> Required work: Repeat verbatim, and only, the lines of the data below, beginning at the line that contains "# ---- helpers" and stopping after the line that contains "what is given".

+ + + + +

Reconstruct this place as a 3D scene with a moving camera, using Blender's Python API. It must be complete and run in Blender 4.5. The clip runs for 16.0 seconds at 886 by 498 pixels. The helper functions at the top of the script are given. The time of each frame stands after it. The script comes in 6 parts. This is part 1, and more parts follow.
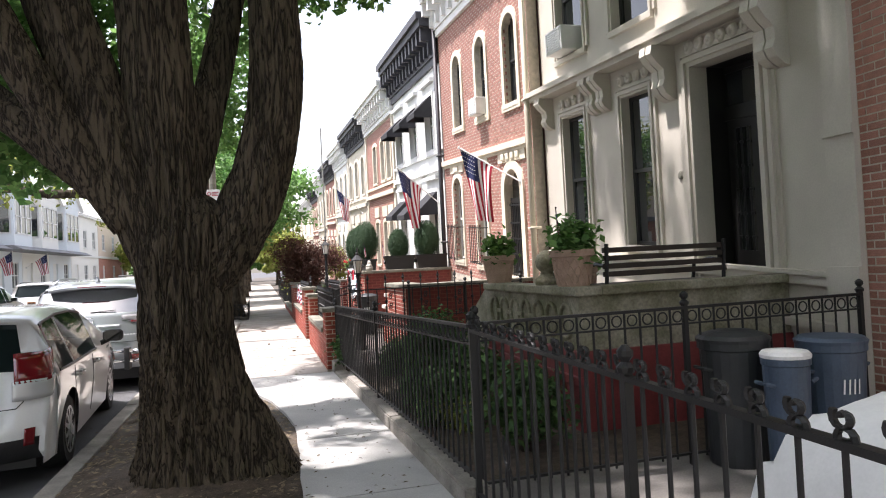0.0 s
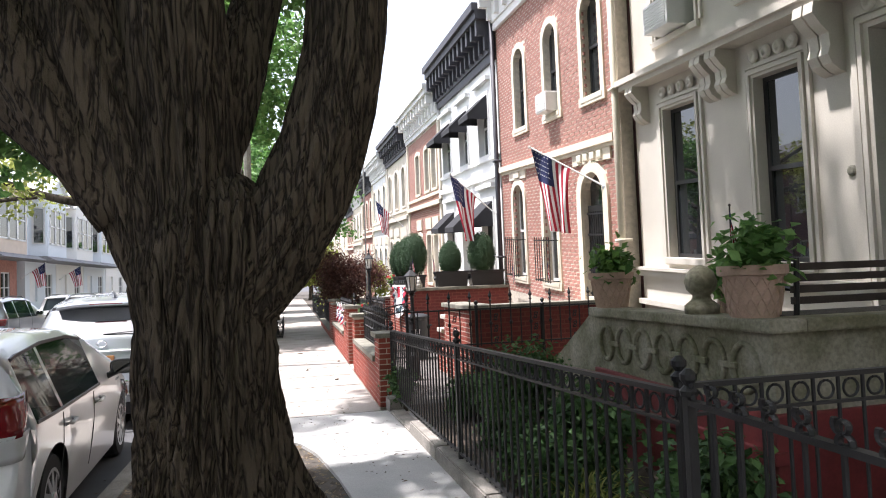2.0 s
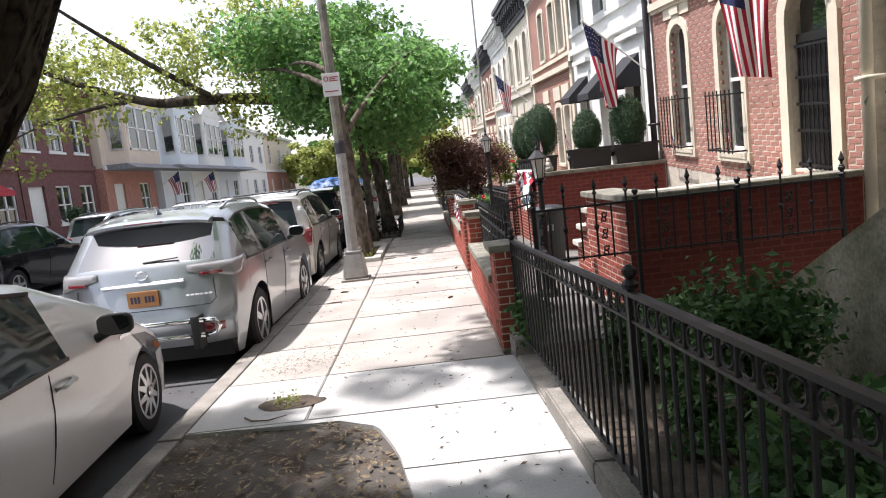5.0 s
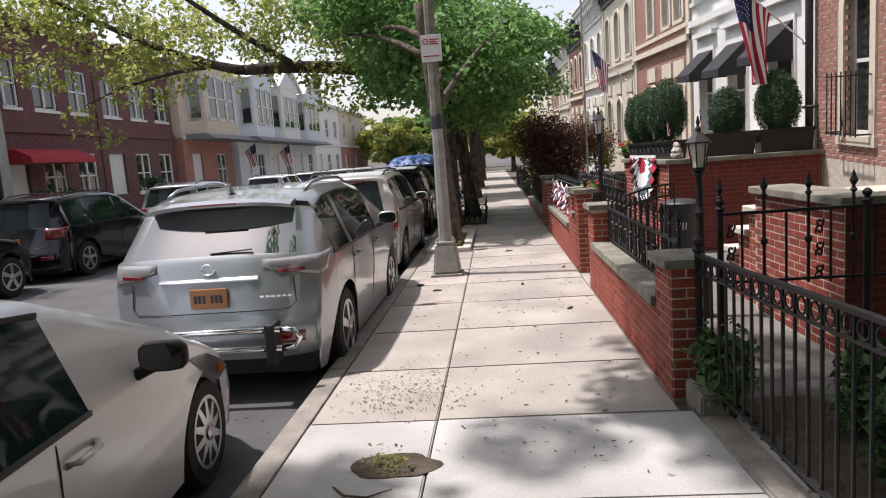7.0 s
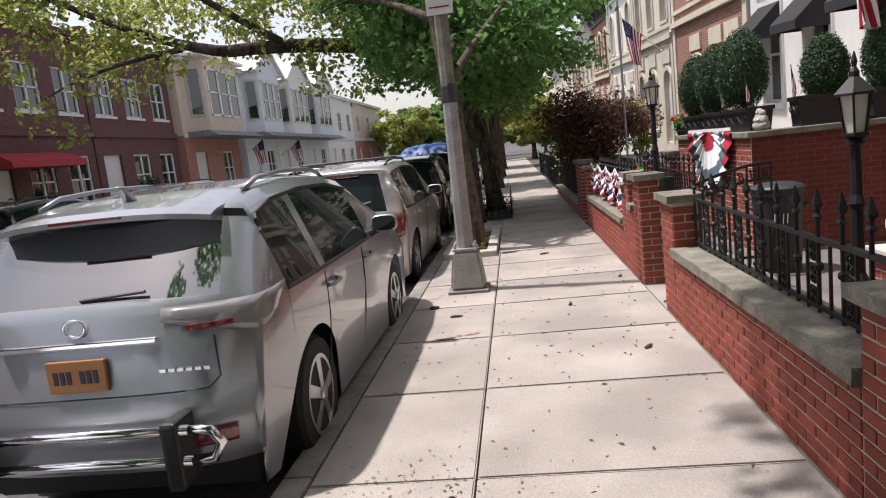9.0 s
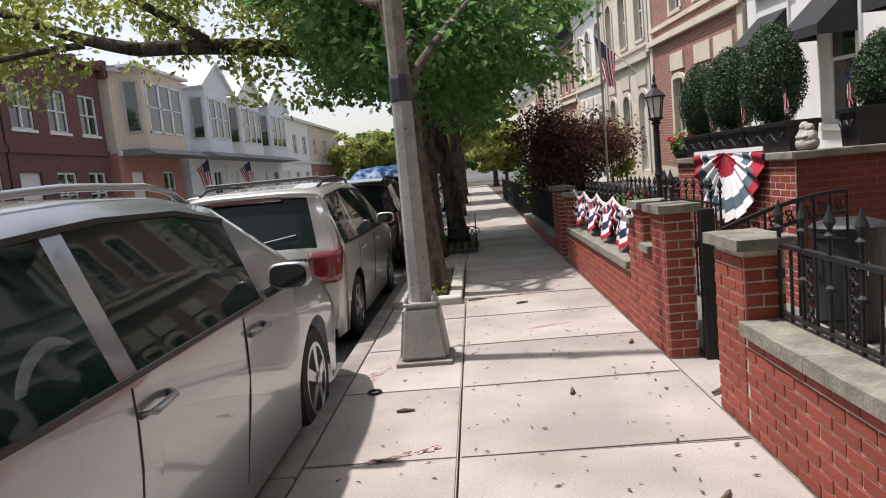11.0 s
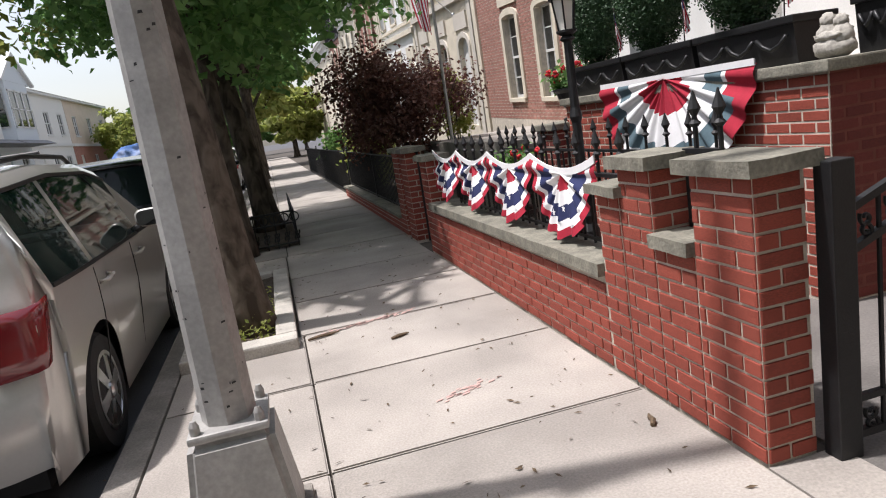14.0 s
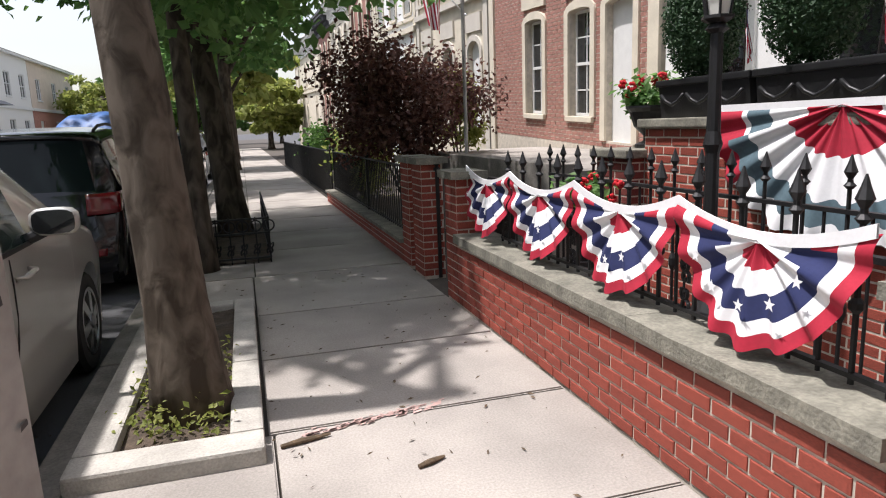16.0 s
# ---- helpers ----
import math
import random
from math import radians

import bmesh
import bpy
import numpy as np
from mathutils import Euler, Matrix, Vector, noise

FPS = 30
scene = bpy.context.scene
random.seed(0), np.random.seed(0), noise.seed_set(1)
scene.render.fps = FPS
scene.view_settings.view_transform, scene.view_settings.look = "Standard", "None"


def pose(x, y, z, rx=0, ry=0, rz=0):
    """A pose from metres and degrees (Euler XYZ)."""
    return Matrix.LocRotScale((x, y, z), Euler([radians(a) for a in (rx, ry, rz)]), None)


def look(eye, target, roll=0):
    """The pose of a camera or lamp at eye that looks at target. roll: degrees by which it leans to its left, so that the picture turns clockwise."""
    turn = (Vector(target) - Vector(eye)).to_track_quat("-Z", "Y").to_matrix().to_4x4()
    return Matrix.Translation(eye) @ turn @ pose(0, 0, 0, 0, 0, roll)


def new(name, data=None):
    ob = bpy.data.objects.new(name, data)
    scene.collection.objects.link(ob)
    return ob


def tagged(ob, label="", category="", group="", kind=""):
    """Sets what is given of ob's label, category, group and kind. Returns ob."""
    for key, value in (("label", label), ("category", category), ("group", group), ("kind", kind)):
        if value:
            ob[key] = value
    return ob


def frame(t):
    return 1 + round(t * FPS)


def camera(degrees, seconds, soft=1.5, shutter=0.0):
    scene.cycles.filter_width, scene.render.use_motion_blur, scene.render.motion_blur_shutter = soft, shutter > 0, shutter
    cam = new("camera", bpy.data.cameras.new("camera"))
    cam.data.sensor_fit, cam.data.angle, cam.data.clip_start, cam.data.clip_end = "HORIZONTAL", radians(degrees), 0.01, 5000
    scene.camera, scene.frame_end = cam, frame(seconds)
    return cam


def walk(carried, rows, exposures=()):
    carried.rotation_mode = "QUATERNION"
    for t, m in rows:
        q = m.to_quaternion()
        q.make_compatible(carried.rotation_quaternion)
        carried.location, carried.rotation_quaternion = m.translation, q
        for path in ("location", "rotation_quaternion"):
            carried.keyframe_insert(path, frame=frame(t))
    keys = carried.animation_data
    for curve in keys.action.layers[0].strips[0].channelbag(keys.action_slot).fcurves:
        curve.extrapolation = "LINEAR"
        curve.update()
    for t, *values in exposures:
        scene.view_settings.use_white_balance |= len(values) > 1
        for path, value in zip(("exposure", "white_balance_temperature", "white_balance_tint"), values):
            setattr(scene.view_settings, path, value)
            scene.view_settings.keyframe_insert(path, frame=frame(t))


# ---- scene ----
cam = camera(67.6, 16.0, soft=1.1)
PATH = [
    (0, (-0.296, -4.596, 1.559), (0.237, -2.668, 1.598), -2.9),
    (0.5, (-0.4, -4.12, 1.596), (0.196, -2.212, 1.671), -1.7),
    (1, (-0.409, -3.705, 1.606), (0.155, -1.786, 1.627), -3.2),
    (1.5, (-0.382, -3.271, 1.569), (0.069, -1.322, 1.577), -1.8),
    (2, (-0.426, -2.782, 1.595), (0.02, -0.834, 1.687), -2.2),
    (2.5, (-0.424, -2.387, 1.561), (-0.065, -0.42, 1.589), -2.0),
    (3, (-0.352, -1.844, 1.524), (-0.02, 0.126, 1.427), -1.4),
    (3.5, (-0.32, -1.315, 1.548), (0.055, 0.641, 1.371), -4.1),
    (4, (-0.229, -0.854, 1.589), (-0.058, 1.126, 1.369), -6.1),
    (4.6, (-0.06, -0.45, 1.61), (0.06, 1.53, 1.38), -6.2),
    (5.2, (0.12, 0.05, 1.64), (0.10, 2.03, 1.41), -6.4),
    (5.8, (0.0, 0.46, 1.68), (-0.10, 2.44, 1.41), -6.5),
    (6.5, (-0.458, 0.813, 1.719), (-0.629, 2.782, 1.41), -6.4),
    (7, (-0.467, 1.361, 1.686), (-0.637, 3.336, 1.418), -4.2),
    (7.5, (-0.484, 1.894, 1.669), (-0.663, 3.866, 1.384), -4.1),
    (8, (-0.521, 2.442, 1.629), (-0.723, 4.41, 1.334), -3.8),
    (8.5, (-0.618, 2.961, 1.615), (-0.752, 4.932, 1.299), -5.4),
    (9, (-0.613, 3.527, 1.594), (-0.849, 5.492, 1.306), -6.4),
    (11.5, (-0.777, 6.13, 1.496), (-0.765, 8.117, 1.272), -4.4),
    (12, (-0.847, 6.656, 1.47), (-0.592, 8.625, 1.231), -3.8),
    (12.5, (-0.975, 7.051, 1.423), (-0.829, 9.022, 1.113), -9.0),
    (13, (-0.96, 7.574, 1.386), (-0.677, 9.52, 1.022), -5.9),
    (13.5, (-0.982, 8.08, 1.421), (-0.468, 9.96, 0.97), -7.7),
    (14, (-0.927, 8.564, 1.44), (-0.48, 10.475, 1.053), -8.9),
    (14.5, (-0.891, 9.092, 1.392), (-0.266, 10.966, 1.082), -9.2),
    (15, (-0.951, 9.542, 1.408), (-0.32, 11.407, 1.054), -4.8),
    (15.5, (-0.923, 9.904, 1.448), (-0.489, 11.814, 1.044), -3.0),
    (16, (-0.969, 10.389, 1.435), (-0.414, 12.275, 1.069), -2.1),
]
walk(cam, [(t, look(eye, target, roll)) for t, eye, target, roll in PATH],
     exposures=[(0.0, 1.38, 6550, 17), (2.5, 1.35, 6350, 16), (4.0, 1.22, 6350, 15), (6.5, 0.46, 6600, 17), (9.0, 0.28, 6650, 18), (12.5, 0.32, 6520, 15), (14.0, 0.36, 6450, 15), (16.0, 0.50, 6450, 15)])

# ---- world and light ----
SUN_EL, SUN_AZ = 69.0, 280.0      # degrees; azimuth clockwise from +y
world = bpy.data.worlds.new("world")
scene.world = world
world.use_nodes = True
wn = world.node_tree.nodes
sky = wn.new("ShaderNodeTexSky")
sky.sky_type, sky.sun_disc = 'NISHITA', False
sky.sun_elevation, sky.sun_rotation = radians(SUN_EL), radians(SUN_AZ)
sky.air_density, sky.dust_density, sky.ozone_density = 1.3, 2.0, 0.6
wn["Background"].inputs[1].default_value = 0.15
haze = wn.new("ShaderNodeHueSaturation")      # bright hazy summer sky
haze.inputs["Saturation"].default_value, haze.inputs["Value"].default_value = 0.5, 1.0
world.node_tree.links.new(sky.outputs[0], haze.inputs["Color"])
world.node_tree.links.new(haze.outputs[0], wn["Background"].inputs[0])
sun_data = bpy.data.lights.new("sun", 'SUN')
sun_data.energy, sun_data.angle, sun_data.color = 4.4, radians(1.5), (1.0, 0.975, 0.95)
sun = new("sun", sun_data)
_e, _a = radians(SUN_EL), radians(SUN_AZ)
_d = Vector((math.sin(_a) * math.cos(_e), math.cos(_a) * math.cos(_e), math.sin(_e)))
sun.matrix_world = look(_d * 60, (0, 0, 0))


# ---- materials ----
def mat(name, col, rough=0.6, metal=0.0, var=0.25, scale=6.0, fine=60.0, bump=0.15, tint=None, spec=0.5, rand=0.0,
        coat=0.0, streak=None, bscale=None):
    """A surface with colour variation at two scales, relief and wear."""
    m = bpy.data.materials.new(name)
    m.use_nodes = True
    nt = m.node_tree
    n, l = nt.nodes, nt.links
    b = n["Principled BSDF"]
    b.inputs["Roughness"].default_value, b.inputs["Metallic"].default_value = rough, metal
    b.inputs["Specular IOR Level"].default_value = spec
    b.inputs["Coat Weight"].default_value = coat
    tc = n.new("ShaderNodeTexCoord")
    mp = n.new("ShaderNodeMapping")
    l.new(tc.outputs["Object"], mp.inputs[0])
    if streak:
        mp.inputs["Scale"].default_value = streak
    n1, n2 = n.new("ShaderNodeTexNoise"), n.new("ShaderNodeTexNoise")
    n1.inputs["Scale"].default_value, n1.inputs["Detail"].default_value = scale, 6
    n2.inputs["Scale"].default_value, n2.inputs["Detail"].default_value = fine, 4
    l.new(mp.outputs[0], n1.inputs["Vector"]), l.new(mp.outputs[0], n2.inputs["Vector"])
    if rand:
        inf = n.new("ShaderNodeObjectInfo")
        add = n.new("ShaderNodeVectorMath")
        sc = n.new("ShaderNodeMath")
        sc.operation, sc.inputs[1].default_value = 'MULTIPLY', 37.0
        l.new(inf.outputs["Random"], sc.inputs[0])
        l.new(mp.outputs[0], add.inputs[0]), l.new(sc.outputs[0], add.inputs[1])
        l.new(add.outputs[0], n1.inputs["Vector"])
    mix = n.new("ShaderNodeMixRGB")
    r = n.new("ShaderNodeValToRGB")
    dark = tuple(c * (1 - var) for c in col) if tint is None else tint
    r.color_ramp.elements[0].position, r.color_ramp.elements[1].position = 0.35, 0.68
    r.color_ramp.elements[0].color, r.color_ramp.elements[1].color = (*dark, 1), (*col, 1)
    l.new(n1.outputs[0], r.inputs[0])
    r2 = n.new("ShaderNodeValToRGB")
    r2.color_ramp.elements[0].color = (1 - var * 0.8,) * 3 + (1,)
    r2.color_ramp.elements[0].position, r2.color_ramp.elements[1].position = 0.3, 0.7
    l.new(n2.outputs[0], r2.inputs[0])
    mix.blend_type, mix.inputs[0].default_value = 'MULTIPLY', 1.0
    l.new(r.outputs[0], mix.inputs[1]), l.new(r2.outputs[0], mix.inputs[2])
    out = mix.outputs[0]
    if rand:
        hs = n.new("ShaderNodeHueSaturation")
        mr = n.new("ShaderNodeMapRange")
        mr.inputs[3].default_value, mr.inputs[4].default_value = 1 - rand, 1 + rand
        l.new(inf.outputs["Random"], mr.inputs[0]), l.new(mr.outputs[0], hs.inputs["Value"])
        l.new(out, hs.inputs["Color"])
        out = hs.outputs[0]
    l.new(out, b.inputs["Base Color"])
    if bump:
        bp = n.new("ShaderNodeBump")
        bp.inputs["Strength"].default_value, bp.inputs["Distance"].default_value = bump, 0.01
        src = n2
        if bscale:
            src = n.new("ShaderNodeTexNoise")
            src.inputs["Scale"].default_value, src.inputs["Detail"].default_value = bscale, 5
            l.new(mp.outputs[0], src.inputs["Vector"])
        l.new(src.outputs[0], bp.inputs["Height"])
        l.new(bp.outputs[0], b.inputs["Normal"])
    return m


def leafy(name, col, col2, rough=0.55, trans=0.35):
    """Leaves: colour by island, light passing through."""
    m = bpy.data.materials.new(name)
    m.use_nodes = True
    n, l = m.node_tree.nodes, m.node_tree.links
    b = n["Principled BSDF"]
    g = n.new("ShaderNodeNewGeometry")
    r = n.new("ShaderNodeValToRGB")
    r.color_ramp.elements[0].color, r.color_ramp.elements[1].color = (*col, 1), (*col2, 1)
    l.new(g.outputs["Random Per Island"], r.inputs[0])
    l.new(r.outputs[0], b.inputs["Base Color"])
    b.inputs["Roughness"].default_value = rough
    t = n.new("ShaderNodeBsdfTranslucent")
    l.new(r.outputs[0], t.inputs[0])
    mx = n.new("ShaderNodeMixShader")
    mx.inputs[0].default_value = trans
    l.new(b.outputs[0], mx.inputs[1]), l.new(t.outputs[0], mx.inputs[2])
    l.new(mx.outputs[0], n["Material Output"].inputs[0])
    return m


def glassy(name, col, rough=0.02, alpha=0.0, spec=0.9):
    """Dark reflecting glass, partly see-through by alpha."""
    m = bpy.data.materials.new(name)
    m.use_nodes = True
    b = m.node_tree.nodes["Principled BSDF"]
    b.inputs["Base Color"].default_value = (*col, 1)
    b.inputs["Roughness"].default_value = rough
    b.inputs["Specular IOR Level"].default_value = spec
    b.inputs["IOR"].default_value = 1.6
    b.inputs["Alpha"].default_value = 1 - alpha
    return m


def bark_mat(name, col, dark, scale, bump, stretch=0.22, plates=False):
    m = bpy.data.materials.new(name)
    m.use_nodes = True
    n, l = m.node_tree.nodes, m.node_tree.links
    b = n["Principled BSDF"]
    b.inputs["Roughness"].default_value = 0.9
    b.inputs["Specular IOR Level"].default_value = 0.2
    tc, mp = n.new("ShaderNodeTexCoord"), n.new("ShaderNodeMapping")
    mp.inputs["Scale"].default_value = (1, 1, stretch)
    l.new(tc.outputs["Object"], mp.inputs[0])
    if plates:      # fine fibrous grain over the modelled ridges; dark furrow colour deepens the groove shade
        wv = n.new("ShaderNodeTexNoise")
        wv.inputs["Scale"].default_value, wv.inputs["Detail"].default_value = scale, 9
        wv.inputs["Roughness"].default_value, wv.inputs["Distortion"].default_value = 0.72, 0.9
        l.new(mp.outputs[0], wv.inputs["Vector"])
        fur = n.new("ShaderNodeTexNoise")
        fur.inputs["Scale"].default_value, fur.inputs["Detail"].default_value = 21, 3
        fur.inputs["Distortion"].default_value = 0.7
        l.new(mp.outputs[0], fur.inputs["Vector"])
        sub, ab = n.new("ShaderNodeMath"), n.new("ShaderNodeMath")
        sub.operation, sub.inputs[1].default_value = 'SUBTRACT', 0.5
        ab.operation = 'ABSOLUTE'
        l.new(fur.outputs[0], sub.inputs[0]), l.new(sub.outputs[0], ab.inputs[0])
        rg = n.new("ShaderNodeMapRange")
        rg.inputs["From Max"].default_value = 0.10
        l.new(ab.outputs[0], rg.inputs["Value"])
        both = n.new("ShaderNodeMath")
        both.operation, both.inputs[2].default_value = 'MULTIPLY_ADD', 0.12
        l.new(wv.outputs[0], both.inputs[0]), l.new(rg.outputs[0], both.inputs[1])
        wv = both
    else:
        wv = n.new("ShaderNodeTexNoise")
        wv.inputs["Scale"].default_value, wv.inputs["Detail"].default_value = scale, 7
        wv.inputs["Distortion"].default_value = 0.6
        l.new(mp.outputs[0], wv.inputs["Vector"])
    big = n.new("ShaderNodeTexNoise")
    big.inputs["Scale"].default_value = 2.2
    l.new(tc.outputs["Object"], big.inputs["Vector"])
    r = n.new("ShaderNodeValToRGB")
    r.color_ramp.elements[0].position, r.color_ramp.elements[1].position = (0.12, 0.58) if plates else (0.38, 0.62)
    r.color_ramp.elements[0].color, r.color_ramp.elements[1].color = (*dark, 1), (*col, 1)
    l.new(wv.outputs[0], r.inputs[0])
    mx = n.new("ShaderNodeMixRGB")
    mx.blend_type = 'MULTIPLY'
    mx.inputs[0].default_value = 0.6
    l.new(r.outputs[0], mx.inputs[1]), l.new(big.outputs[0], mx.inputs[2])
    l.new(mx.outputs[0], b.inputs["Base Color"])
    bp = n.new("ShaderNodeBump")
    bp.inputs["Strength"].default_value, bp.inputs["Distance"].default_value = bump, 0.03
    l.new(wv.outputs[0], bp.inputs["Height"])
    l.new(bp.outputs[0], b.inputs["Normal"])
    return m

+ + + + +

> Response:
# ---- helpers ----
import math
import random
from math import radians

import bmesh
import bpy
import numpy as np
from mathutils import Euler, Matrix, Vector, noise

FPS = 30
scene = bpy.context.scene
random.seed(0), np.random.seed(0), noise.seed_set(1)
scene.render.fps = FPS
scene.view_settings.view_transform, scene.view_settings.look = "Standard", "None"


def pose(x, y, z, rx=0, ry=0, rz=0):
    """A pose from metres and degrees (Euler XYZ)."""
    return Matrix.LocRotScale((x, y, z), Euler([radians(a) for a in (rx, ry, rz)]), None)


def look(eye, target, roll=0):
    """The pose of a camera or lamp at eye that looks at target. roll: degrees by which it leans to its left, so that the picture turns clockwise."""
    turn = (Vector(target) - Vector(eye)).to_track_quat("-Z", "Y").to_matrix().to_4x4()
    return Matrix.Translation(eye) @ turn @ pose(0, 0, 0, 0, 0, roll)


def new(name, data=None):
    ob = bpy.data.objects.new(name, data)
    scene.collection.objects.link(ob)
    return ob


def tagged(ob, label="", category="", group="", kind=""):
    """Sets what is given of ob's label, category, group and kind. Returns ob."""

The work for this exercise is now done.